Starting at the line that has "radians(degrees), 0.01, 5000" and stopping after the line that has "setattr(scene.view_settings, path, value)", reproduce the listing below exactly; omit everything else.

────

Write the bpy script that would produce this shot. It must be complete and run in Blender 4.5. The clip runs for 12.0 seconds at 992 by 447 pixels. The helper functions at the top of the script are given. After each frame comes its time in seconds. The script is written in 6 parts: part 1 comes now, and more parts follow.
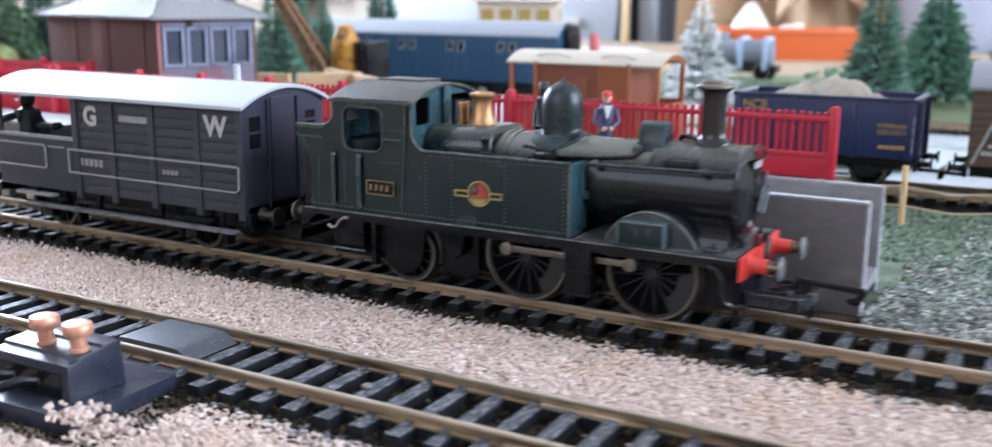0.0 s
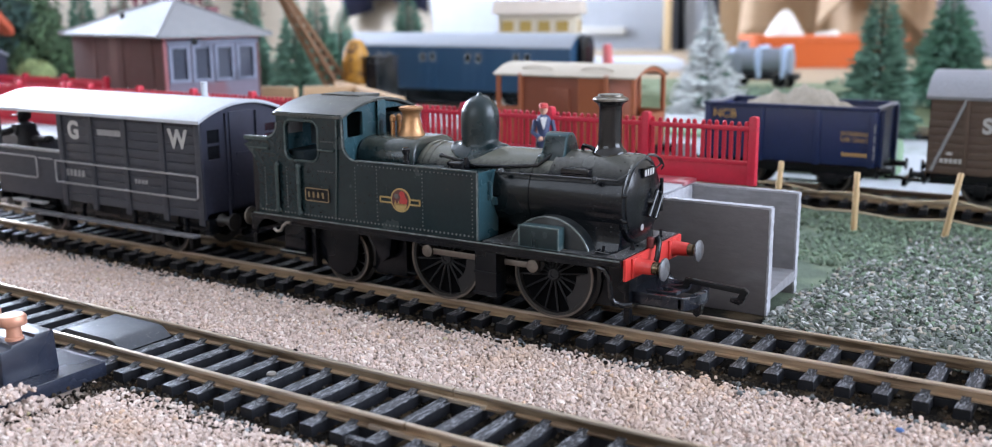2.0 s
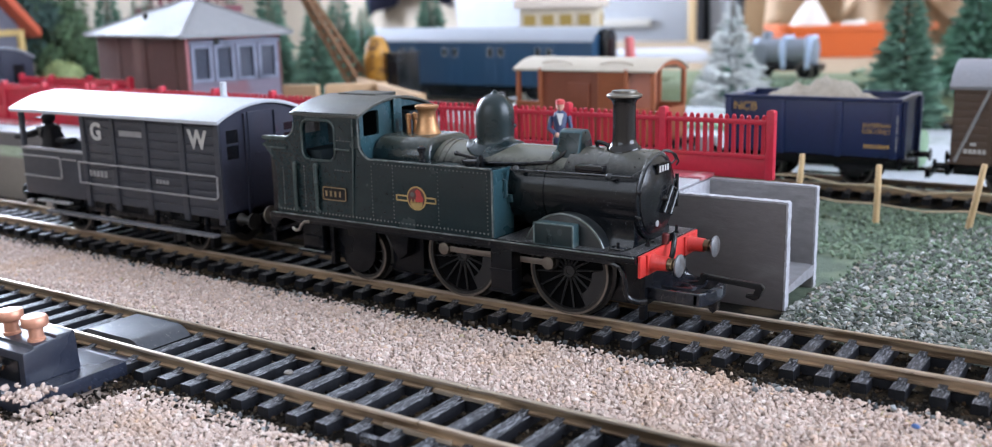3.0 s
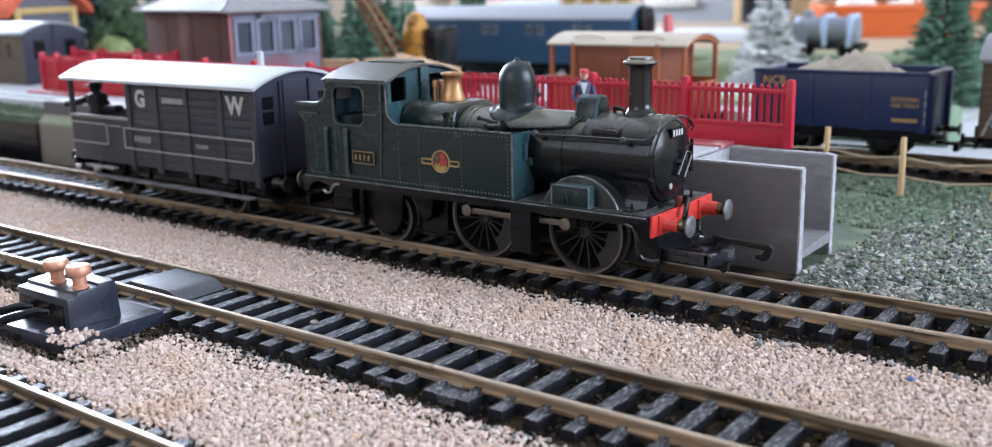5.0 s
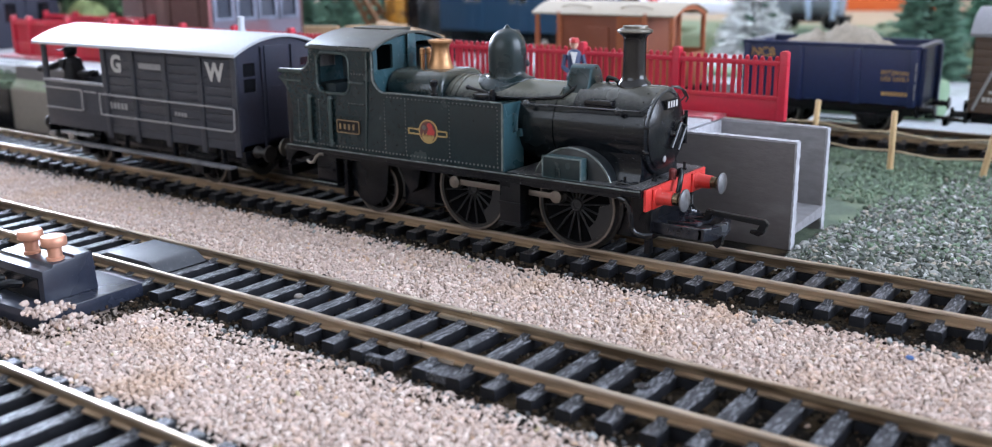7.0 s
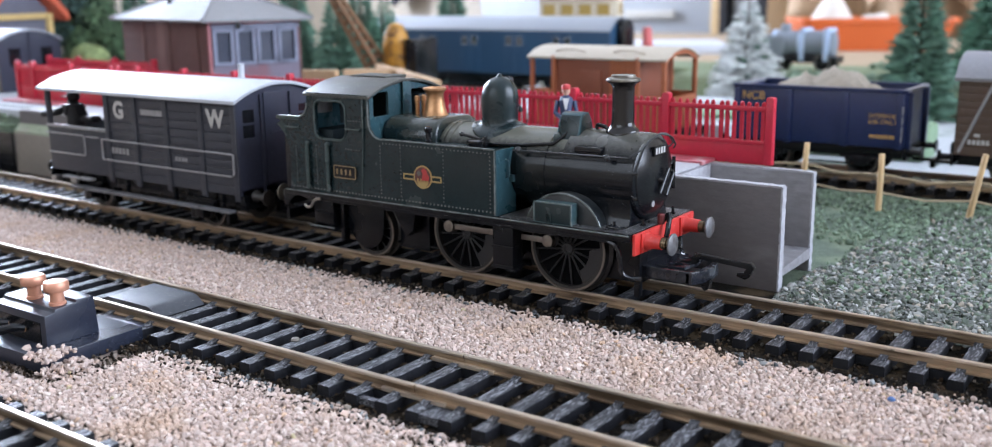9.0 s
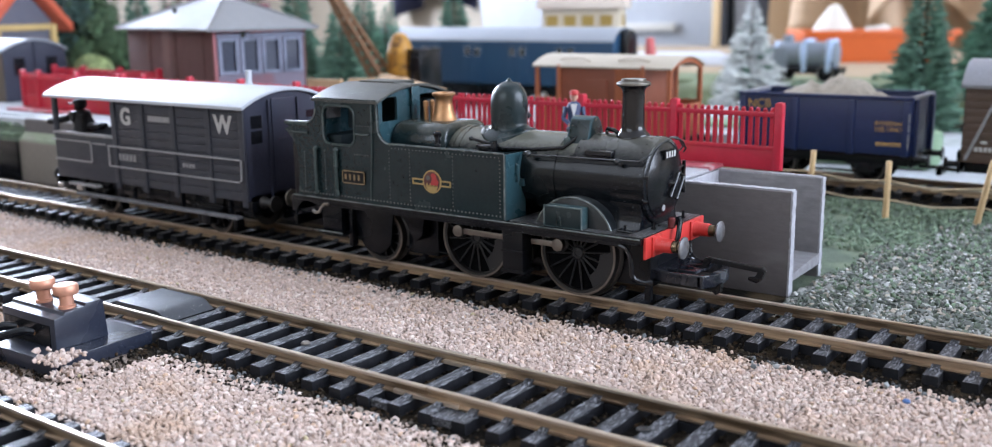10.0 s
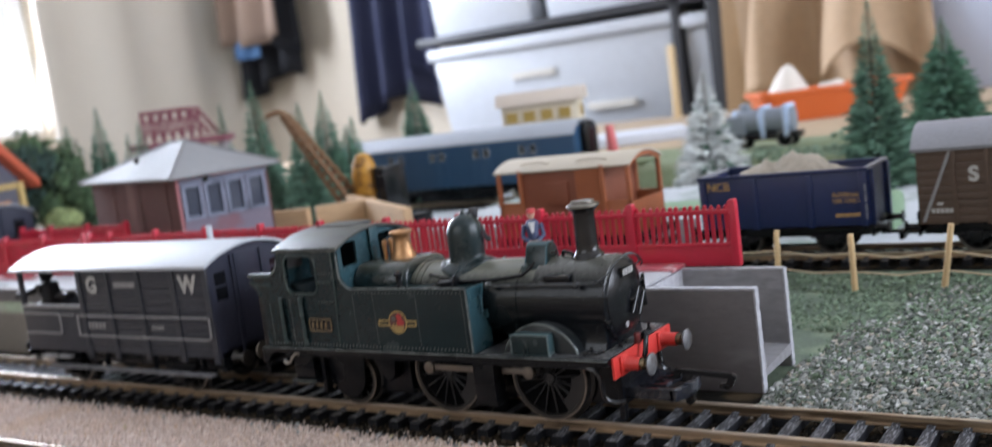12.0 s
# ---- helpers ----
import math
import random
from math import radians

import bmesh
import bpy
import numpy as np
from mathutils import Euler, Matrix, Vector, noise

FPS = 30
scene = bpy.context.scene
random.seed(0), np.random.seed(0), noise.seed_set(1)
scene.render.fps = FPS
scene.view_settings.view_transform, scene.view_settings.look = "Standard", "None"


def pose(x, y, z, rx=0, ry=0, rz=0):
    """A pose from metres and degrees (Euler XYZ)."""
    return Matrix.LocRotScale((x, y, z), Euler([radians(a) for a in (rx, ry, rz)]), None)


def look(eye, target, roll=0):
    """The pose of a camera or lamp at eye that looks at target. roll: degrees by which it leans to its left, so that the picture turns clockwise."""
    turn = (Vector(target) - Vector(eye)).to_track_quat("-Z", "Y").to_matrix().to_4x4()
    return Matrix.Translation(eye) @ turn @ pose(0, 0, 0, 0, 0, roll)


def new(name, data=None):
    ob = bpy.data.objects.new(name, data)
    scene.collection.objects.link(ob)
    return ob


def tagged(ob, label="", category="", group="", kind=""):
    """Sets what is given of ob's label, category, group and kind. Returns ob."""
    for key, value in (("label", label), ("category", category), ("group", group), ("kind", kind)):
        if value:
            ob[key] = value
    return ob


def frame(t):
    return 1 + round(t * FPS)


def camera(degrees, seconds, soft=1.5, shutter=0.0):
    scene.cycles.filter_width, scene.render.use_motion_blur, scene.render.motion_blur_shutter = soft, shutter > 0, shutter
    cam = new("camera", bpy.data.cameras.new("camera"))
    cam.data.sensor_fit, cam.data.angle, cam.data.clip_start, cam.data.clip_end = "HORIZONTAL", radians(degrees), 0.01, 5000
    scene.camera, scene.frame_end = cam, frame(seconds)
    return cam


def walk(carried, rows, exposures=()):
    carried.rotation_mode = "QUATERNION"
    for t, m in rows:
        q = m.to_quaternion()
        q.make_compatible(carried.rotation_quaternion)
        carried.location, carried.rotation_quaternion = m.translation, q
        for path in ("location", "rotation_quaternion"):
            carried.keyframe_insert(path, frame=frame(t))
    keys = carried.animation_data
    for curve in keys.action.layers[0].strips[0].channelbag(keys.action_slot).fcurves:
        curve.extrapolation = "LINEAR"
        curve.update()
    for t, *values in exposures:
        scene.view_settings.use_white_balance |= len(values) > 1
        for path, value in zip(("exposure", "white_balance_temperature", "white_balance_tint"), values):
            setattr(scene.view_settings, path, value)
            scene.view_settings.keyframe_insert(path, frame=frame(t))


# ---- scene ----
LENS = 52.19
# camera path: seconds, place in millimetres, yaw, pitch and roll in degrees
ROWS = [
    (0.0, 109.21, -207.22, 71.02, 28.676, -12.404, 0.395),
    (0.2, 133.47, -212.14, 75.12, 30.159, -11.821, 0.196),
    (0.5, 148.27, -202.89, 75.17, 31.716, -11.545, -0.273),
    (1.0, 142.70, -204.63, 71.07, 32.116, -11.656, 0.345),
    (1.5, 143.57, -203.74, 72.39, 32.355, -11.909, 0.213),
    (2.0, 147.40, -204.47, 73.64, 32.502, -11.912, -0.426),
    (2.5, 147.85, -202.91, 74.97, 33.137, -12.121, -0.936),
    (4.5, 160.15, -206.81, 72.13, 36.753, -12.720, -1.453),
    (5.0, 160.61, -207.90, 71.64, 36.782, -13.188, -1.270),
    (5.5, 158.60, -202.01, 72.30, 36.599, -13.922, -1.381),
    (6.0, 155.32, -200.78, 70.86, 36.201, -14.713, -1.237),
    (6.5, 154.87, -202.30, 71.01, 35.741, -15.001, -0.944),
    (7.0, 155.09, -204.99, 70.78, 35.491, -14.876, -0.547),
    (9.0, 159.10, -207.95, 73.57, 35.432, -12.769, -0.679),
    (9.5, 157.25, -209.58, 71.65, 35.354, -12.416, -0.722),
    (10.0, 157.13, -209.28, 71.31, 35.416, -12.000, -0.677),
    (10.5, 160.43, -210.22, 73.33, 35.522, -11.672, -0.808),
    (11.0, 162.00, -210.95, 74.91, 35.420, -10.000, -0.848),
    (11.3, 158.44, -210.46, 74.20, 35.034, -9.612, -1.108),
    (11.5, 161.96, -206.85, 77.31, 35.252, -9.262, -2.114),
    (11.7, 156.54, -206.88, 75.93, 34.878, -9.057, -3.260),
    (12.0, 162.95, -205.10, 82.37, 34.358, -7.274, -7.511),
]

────

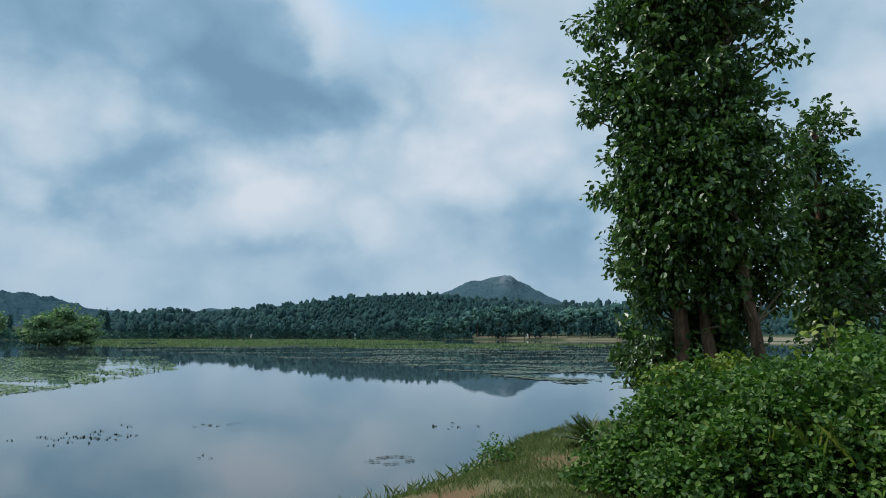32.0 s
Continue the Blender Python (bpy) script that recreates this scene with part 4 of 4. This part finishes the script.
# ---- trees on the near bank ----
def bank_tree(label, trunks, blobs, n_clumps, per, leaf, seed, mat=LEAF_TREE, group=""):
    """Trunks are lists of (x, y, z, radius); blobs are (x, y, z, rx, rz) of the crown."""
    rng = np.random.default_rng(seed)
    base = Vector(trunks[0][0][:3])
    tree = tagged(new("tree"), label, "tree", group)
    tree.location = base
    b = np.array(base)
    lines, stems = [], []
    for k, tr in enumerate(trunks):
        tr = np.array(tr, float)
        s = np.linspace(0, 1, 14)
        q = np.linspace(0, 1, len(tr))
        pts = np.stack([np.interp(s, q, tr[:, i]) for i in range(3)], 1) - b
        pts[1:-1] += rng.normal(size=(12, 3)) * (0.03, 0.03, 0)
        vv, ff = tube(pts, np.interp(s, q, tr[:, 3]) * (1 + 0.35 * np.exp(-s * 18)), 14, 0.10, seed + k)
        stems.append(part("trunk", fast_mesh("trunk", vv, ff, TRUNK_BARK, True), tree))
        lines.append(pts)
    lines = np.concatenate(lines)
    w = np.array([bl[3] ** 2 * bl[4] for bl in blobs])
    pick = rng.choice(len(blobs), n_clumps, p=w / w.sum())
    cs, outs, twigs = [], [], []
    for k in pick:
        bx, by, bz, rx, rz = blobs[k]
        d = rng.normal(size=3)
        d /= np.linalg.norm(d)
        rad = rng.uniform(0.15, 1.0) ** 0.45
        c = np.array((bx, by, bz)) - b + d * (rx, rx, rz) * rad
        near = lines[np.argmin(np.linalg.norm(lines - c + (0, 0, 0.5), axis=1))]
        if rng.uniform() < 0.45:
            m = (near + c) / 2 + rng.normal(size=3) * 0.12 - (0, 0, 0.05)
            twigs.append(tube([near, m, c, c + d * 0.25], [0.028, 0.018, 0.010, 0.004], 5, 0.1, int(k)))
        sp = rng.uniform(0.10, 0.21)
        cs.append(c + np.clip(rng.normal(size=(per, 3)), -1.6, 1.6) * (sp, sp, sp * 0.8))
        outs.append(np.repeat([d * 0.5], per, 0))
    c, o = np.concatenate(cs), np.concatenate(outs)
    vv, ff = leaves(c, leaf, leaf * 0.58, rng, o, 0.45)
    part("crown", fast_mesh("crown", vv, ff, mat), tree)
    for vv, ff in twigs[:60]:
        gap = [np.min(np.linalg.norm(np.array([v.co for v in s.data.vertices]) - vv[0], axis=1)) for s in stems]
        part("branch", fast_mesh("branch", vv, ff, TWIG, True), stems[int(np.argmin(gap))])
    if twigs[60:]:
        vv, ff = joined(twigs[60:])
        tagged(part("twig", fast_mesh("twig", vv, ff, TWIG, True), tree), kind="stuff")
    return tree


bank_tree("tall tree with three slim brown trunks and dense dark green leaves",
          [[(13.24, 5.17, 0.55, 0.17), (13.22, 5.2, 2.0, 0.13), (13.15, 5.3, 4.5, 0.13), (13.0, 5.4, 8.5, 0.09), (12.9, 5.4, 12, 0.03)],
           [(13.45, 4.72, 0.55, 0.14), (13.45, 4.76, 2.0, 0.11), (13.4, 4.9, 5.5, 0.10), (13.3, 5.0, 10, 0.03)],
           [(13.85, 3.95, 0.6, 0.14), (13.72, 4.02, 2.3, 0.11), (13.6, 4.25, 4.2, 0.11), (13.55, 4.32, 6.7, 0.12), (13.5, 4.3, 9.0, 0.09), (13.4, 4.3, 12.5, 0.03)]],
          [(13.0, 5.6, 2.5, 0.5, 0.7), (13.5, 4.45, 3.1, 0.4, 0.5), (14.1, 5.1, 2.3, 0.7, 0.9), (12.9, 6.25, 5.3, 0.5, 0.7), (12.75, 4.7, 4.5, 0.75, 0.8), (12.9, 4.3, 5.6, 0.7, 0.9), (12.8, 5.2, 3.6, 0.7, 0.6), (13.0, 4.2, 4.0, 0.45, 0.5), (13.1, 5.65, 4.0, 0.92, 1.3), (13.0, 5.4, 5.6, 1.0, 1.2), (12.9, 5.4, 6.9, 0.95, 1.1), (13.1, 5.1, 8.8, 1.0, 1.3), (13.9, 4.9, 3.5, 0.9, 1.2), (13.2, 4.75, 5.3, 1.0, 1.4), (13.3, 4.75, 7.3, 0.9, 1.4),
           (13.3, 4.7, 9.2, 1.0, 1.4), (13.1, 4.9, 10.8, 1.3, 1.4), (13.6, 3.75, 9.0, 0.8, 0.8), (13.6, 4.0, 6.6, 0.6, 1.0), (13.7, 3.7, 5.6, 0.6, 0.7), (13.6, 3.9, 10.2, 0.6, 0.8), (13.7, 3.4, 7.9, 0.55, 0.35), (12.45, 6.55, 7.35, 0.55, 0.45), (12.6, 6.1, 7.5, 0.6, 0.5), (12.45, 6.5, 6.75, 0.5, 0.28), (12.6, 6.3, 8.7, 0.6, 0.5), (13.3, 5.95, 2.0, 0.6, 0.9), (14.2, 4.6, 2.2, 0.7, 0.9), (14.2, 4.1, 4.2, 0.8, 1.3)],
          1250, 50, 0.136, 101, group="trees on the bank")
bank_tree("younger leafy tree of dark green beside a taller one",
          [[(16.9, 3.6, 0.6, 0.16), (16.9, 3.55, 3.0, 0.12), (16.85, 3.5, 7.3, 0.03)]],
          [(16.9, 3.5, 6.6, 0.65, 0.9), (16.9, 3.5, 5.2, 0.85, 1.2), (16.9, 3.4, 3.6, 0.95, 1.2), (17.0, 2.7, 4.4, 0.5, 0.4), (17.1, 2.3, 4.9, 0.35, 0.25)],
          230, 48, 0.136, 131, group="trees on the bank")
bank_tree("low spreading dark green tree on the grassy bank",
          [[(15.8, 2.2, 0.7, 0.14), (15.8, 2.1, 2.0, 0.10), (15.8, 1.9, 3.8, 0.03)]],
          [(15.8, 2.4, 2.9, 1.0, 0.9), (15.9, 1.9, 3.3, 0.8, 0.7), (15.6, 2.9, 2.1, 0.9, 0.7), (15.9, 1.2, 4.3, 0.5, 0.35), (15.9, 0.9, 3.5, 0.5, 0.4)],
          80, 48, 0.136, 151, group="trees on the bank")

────

Output below —
    cam.data.sensor_fit, cam.data.angle, cam.data.clip_start, cam.data.clip_end = "HORIZONTAL", radians(degrees), 0.01, 5000
    scene.camera, scene.frame_end = cam, frame(seconds)
    return cam


def walk(carried, rows, exposures=()):
    carried.rotation_mode = "QUATERNION"
    for t, m in rows:
        q = m.to_quaternion()
        q.make_compatible(carried.rotation_quaternion)
        carried.location, carried.rotation_quaternion = m.translation, q
        for path in ("location", "rotation_quaternion"):
            carried.keyframe_insert(path, frame=frame(t))
    keys = carried.animation_data
    for curve in keys.action.layers[0].strips[0].channelbag(keys.action_slot).fcurves:
        curve.extrapolation = "LINEAR"
        curve.update()
    for t, *values in exposures:
        scene.view_settings.use_white_balance |= len(values) > 1
        for path, value in zip(("exposure", "white_balance_temperature", "white_balance_tint"), values):
            setattr(scene.view_settings, path, value)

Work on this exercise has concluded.